■ PROBLEM
Begin with the first line of the material and write out each line exactly, ending with the line that contains "0.24, 0.11), 0.60)". Pictures are not part of the copy.

■ DATA EXCERPT
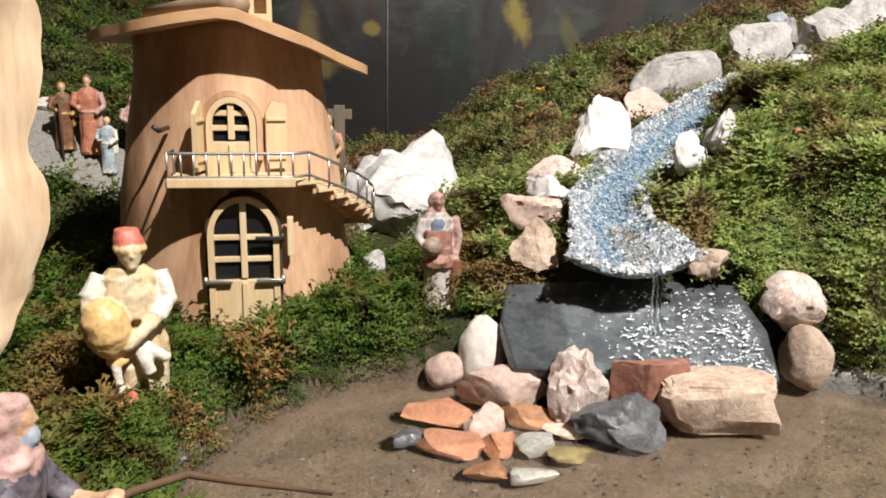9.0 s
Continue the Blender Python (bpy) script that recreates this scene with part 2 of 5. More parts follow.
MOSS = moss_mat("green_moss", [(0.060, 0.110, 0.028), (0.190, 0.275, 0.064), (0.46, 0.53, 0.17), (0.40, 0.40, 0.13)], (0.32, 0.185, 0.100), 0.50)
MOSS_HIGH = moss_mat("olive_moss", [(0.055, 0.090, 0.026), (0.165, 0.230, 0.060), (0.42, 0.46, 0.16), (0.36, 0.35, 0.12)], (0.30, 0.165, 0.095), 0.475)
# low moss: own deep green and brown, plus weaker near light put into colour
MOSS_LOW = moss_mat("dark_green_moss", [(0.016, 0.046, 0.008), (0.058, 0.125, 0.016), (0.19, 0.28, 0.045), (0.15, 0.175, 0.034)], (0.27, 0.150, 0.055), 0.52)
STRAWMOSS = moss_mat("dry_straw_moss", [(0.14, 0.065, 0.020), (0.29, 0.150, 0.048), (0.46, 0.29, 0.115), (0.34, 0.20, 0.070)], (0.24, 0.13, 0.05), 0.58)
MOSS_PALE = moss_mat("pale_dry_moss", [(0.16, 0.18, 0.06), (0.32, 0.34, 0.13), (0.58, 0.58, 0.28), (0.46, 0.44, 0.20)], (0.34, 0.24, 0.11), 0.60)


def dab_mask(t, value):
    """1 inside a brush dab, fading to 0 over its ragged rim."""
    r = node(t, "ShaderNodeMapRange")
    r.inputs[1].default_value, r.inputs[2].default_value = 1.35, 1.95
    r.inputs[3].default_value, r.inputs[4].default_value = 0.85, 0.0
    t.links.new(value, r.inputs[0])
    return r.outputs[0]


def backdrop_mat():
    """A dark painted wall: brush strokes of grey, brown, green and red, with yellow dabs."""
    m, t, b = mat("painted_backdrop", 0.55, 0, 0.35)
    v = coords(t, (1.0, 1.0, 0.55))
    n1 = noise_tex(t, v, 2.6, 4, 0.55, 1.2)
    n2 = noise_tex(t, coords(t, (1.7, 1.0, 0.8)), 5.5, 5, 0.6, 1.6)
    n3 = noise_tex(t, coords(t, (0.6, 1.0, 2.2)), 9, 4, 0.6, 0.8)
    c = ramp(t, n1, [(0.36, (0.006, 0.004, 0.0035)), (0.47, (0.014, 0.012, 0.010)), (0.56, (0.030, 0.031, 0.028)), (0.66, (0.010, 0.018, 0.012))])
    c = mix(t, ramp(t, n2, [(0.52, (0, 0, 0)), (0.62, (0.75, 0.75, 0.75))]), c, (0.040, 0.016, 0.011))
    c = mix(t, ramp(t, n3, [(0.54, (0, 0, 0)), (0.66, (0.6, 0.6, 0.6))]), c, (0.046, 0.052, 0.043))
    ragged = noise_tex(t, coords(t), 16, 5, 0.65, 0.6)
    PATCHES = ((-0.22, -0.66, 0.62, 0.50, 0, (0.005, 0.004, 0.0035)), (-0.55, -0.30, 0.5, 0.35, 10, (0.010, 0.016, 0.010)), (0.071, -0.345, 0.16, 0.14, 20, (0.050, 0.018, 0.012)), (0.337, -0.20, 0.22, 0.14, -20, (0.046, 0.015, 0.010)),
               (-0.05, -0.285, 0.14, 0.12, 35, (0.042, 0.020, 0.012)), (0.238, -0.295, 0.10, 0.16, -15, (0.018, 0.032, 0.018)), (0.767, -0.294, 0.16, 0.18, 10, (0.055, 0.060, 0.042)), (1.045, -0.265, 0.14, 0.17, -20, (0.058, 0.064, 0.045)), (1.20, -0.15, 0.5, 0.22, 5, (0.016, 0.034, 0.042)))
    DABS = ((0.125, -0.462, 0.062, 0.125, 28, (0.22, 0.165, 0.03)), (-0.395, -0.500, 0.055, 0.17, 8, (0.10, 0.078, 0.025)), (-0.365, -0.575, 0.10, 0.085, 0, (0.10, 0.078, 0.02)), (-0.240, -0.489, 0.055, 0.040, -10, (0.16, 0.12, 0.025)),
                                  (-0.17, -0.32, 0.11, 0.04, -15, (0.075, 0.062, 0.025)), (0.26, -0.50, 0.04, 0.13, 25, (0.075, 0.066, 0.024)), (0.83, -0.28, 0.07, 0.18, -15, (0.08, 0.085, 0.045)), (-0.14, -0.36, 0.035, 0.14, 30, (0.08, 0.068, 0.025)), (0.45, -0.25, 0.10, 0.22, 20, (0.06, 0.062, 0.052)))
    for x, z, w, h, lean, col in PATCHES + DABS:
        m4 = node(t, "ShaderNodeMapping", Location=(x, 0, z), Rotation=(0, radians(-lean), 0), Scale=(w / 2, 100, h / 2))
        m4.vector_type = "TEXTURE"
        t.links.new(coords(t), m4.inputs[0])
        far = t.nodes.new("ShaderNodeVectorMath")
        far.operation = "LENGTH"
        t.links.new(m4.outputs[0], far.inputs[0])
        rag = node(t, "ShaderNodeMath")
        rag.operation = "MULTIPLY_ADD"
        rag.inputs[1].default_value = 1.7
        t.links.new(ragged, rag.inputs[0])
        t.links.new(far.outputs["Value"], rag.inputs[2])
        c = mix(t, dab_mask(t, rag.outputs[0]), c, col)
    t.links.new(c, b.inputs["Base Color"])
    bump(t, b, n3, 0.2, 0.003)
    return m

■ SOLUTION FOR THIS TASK
9.0 s
Continue the Blender Python (bpy) script that recreates this scene with part 2 of 5. More parts follow.
MOSS = moss_mat("green_moss", [(0.060, 0.110, 0.028), (0.190, 0.275, 0.064), (0.46, 0.53, 0.17), (0.40, 0.40, 0.13)], (0.32, 0.185, 0.100), 0.50)
MOSS_HIGH = moss_mat("olive_moss", [(0.055, 0.090, 0.026), (0.165, 0.230, 0.060), (0.42, 0.46, 0.16), (0.36, 0.35, 0.12)], (0.30, 0.165, 0.095), 0.475)
# low moss: own deep green and brown, plus weaker near light put into colour
MOSS_LOW = moss_mat("dark_green_moss", [(0.016, 0.046, 0.008), (0.058, 0.125, 0.016), (0.19, 0.28, 0.045), (0.15, 0.175, 0.034)], (0.27, 0.150, 0.055), 0.52)
STRAWMOSS = moss_mat("dry_straw_moss", [(0.14, 0.065, 0.020), (0.29, 0.150, 0.048), (0.46, 0.29, 0.115), (0.34, 0.20, 0.070)], (0.24, 0.13, 0.05), 0.58)
MOSS_PALE = moss_mat("pale_dry_moss", [(0.16, 0.18, 0.06), (0.32, 0.34, 0.13), (0.58, 0.58, 0.28), (0.46, 0.44, 0.20)], (0.34, 0.24, 0.11), 0.60)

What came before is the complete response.